* **Short task**
Everything in the listing except the pictures should be written out exactly.

* **Stored data**
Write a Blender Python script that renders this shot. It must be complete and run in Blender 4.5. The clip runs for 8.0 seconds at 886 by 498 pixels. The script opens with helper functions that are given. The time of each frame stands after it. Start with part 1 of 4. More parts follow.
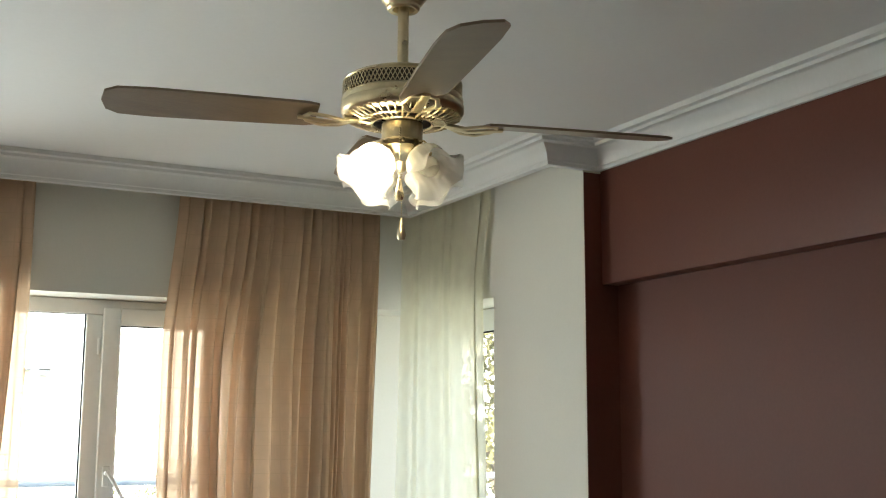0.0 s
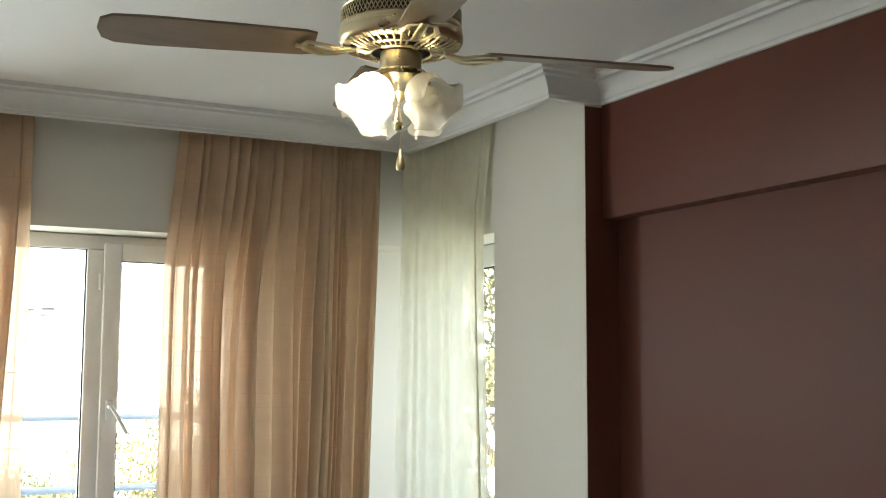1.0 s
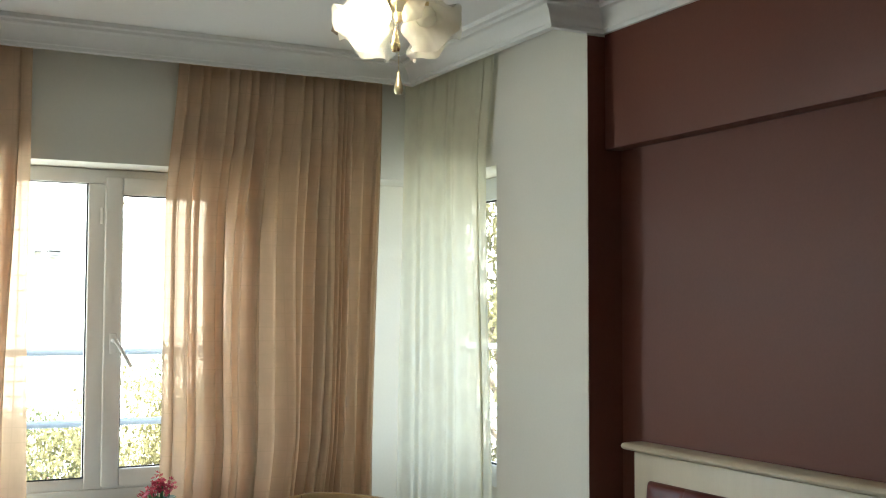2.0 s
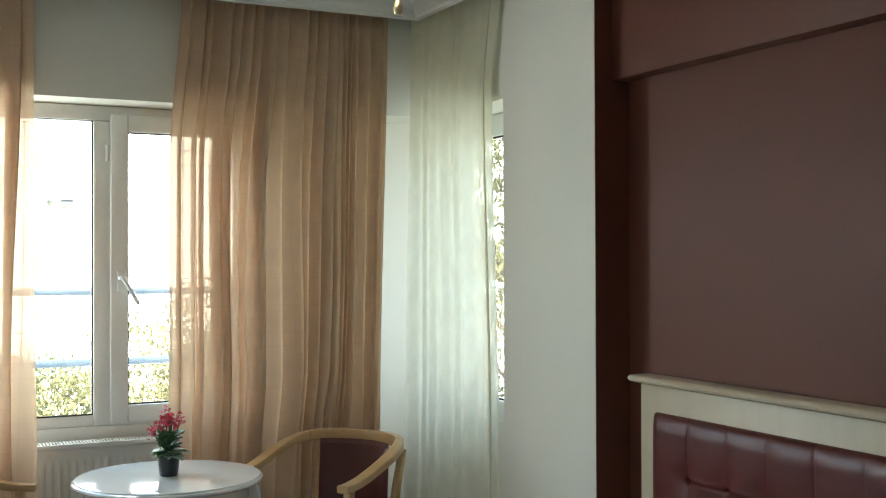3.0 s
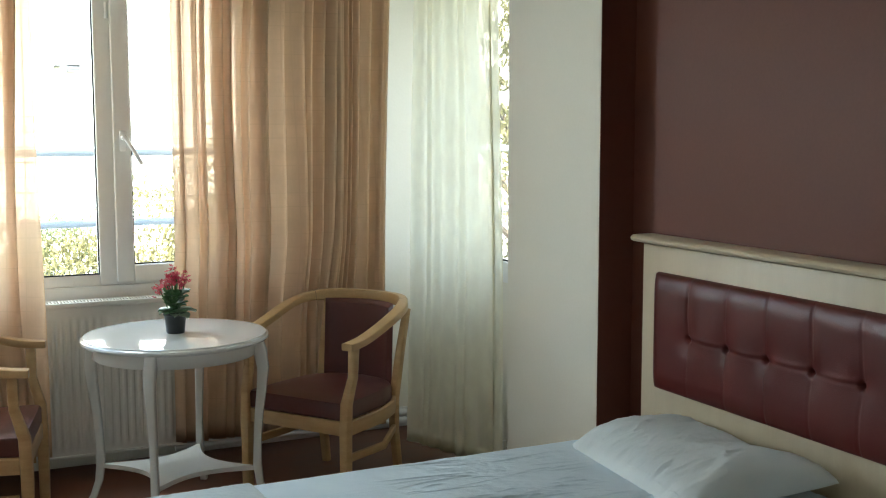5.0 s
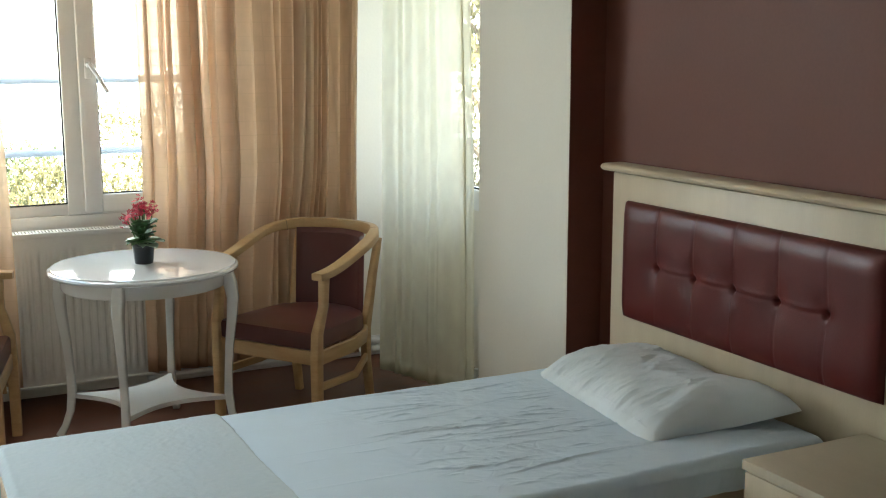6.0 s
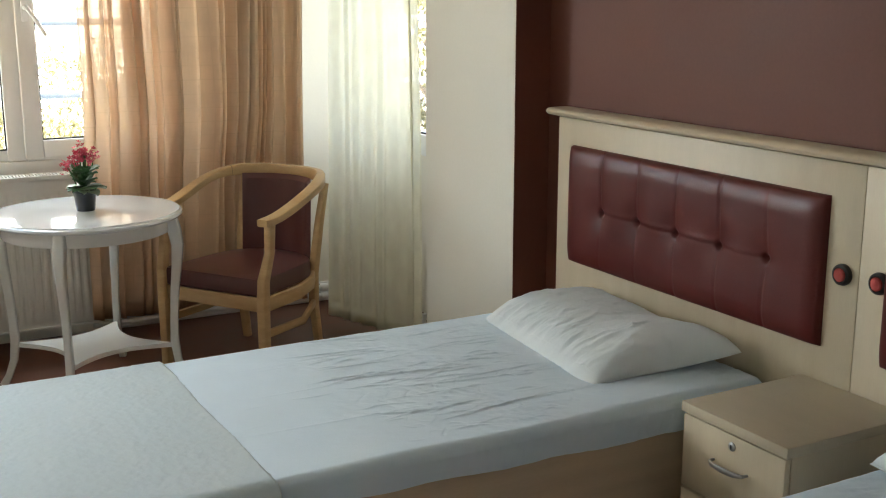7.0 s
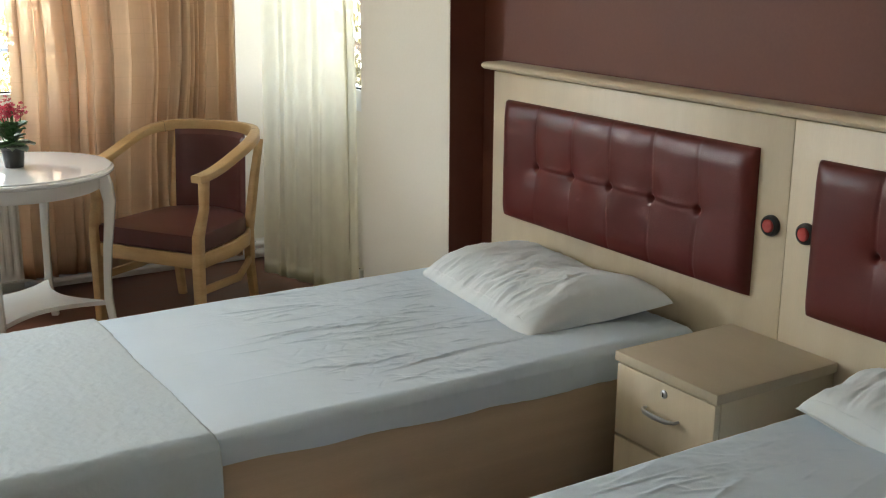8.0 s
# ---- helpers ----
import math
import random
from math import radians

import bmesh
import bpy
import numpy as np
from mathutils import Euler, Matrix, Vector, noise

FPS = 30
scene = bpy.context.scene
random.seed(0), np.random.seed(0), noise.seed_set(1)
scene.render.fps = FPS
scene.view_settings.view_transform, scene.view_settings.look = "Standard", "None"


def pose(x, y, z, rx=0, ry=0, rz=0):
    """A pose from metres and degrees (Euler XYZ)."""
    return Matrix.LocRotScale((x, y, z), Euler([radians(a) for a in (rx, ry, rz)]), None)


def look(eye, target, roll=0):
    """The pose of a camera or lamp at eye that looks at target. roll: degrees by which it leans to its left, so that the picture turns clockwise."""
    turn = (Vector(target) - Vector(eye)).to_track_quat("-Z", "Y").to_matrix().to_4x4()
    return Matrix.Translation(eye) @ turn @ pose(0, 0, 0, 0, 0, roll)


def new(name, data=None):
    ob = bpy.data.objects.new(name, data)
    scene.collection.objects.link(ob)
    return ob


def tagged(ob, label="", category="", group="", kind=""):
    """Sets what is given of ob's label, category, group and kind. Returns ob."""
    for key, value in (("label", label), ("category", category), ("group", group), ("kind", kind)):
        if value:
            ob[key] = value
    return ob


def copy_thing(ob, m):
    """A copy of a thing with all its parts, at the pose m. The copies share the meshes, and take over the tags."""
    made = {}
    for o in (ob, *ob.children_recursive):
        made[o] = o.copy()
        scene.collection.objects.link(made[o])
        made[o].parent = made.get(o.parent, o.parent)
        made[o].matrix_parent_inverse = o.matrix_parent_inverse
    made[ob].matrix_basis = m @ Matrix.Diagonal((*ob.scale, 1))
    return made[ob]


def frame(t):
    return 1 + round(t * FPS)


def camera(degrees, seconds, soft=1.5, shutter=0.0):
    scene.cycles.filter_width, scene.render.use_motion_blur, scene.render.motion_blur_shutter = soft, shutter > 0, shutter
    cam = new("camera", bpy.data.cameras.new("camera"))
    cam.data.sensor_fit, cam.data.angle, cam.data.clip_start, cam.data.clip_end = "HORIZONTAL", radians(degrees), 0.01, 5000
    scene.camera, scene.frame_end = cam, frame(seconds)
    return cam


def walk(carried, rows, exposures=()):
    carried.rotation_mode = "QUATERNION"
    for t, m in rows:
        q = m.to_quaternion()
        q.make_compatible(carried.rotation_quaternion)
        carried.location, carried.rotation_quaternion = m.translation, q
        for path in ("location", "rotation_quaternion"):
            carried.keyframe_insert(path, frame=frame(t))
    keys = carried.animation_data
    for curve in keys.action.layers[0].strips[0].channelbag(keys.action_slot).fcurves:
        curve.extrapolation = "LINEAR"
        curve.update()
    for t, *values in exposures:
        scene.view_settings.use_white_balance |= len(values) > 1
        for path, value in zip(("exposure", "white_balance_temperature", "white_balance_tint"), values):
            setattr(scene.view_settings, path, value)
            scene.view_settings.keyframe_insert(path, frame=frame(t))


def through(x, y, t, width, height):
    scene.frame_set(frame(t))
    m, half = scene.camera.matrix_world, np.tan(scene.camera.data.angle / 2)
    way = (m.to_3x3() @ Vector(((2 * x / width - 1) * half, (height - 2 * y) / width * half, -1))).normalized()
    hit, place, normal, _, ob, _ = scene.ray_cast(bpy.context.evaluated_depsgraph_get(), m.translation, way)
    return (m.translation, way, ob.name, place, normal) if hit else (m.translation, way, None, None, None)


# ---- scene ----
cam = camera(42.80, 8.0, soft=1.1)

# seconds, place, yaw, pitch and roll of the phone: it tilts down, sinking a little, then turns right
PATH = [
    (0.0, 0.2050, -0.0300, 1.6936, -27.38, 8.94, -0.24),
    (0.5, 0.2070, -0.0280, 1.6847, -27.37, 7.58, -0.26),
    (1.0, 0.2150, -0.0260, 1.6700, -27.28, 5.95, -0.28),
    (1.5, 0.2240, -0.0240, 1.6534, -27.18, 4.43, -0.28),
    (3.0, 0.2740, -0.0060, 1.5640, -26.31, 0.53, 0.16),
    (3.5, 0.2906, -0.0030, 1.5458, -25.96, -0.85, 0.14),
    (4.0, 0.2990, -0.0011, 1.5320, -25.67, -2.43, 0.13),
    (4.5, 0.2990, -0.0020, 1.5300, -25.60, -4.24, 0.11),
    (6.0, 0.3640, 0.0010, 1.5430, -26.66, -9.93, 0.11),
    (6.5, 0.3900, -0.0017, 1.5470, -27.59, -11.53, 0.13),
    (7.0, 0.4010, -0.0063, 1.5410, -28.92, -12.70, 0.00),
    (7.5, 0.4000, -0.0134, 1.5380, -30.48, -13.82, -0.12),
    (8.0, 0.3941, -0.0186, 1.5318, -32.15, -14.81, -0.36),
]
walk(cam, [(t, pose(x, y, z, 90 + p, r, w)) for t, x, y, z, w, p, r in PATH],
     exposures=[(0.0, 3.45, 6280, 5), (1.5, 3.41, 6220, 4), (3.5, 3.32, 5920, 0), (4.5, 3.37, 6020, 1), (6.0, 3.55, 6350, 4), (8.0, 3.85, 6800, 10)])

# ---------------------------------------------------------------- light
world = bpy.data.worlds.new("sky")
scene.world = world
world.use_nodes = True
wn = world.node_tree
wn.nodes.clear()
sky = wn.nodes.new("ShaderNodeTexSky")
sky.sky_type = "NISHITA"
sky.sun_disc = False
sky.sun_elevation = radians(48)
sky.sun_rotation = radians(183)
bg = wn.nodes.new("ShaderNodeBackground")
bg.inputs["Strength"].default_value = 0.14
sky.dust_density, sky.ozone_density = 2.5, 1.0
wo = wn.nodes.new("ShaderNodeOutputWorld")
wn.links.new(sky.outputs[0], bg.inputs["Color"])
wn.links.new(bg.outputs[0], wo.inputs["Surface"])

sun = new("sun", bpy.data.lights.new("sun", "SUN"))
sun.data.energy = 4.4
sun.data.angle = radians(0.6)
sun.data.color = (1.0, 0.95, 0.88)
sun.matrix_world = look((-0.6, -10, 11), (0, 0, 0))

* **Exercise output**
Write a Blender Python script that renders this shot. It must be complete and run in Blender 4.5. The clip runs for 8.0 seconds at 886 by 498 pixels. The script opens with helper functions that are given. The time of each frame stands after it. Start with part 1 of 4. More parts follow.
0.0 s
1.0 s
2.0 s
3.0 s
5.0 s
6.0 s
7.0 s
8.0 s
# ---- helpers ----
import math
import random
from math import radians

import bmesh
import bpy
import numpy as np
from mathutils import Euler, Matrix, Vector, noise

FPS = 30
scene = bpy.context.scene
random.seed(0), np.random.seed(0), noise.seed_set(1)
scene.render.fps = FPS
scene.view_settings.view_transform, scene.view_settings.look = "Standard", "None"


def pose(x, y, z, rx=0, ry=0, rz=0):
    """A pose from metres and degrees (Euler XYZ)."""
    return Matrix.LocRotScale((x, y, z), Euler([radians(a) for a in (rx, ry, rz)]), None)


def look(eye, target, roll=0):
    """The pose of a camera or lamp at eye that looks at target. roll: degrees by which it leans to its left, so that the picture turns clockwise."""
    turn = (Vector(target) - Vector(eye)).to_track_quat("-Z", "Y").to_matrix().to_4x4()
    return Matrix.Translation(eye) @ turn @ pose(0, 0, 0, 0, 0, roll)


def new(name, data=None):
    ob = bpy.data.objects.new(name, data)
    scene.collection.objects.link(ob)
    return ob


def tagged(ob, label="", category="", group="", kind=""):
    """Sets what is given of ob's label, category, group and kind. Returns ob."""
    for key, value in (("label", label), ("category", category), ("group", group), ("kind", kind)):
        if value:
            ob[key] = value
    return ob


def copy_thing(ob, m):
    """A copy of a thing with all its parts, at the pose m. The copies share the meshes, and take over the tags."""
    made = {}
    for o in (ob, *ob.children_recursive):
        made[o] = o.copy()
        scene.collection.objects.link(made[o])
        made[o].parent = made.get(o.parent, o.parent)
        made[o].matrix_parent_inverse = o.matrix_parent_inverse
    made[ob].matrix_basis = m @ Matrix.Diagonal((*ob.scale, 1))
    return made[ob]


def frame(t):
    return 1 + round(t * FPS)


def camera(degrees, seconds, soft=1.5, shutter=0.0):
    scene.cycles.filter_width, scene.render.use_motion_blur, scene.render.motion_blur_shutter = soft, shutter > 0, shutter
    cam = new("camera", bpy.data.cameras.new("camera"))
    cam.data.sensor_fit, cam.data.angle, cam.data.clip_start, cam.data.clip_end = "HORIZONTAL", radians(degrees), 0.01, 5000
    scene.camera, scene.frame_end = cam, frame(seconds)
    return cam


def walk(carried, rows, exposures=()):
    carried.rotation_mode = "QUATERNION"
    for t, m in rows:
        q = m.to_quaternion()
        q.make_compatible(carried.rotation_quaternion)
        carried.location, carried.rotation_quaternion = m.translation, q
        for path in ("location", "rotation_quaternion"):
            carried.keyframe_insert(path, frame=frame(t))
    keys = carried.animation_data
    for curve in keys.action.layers[0].strips[0].channelbag(keys.action_slot).fcurves:
        curve.extrapolation = "LINEAR"
        curve.update()
    for t, *values in exposures:
        scene.view_settings.use_white_balance |= len(values) > 1
        for path, value in zip(("exposure", "white_balance_temperature", "white_balance_tint"), values):
            setattr(scene.view_settings, path, value)
            scene.view_settings.keyframe_insert(path, frame=frame(t))


def through(x, y, t, width, height):
    scene.frame_set(frame(t))
    m, half = scene.camera.matrix_world, np.tan(scene.camera.data.angle / 2)
    way = (m.to_3x3() @ Vector(((2 * x / width - 1) * half, (height - 2 * y) / width * half, -1))).normalized()
    hit, place, normal, _, ob, _ = scene.ray_cast(bpy.context.evaluated_depsgraph_get(), m.translation, way)
    return (m.translation, way, ob.name, place, normal) if hit else (m.translation, way, None, None, None)


# ---- scene ----
cam = camera(42.80, 8.0, soft=1.1)

# seconds, place, yaw, pitch and roll of the phone: it tilts down, sinking a little, then turns right
PATH = [
    (0.0, 0.2050, -0.0300, 1.6936, -27.38, 8.94, -0.24),
    (0.5, 0.2070, -0.0280, 1.6847, -27.37, 7.58, -0.26),
    (1.0, 0.2150, -0.0260, 1.6700, -27.28, 5.95, -0.28),
    (1.5, 0.2240, -0.0240, 1.6534, -27.18, 4.43, -0.28),
    (3.0, 0.2740, -0.0060, 1.5640, -26.31, 0.53, 0.16),
    (3.5, 0.2906, -0.0030, 1.5458, -25.96, -0.85, 0.14),
    (4.0, 0.2990, -0.0011, 1.5320, -25.67, -2.43, 0.13),
    (4.5, 0.2990, -0.0020, 1.5300, -25.60, -4.24, 0.11),
    (6.0, 0.3640, 0.0010, 1.5430, -26.66, -9.93, 0.11),
    (6.5, 0.3900, -0.0017, 1.5470, -27.59, -11.53, 0.13),
    (7.0, 0.4010, -0.0063, 1.5410, -28.92, -12.70, 0.00),
    (7.5, 0.4000, -0.0134, 1.5380, -30.48, -13.82, -0.12),
    (8.0, 0.3941, -0.0186, 1.5318, -32.15, -14.81, -0.36),
]
walk(cam, [(t, pose(x, y, z, 90 + p, r, w)) for t, x, y, z, w, p, r in PATH],
     exposures=[(0.0, 3.45, 6280, 5), (1.5, 3.41, 6220, 4), (3.5, 3.32, 5920, 0), (4.5, 3.37, 6020, 1), (6.0, 3.55, 6350, 4), (8.0, 3.85, 6800, 10)])

# ---------------------------------------------------------------- light
world = bpy.data.worlds.new("sky")
scene.world = world
world.use_nodes = True
wn = world.node_tree
wn.nodes.clear()
sky = wn.nodes.new("ShaderNodeTexSky")
sky.sky_type = "NISHITA"
sky.sun_disc = False
sky.sun_elevation = radians(48)
sky.sun_rotation = radians(183)
bg = wn.nodes.new("ShaderNodeBackground")
bg.inputs["Strength"].default_value = 0.14
sky.dust_density, sky.ozone_density = 2.5, 1.0
wo = wn.nodes.new("ShaderNodeOutputWorld")
wn.links.new(sky.outputs[0], bg.inputs["Color"])
wn.links.new(bg.outputs[0], wo.inputs["Surface"])

sun = new("sun", bpy.data.lights.new("sun", "SUN"))
sun.data.energy = 4.4
sun.data.angle = radians(0.6)
sun.data.color = (1.0, 0.95, 0.88)
sun.matrix_world = look((-0.6, -10, 11), (0, 0, 0))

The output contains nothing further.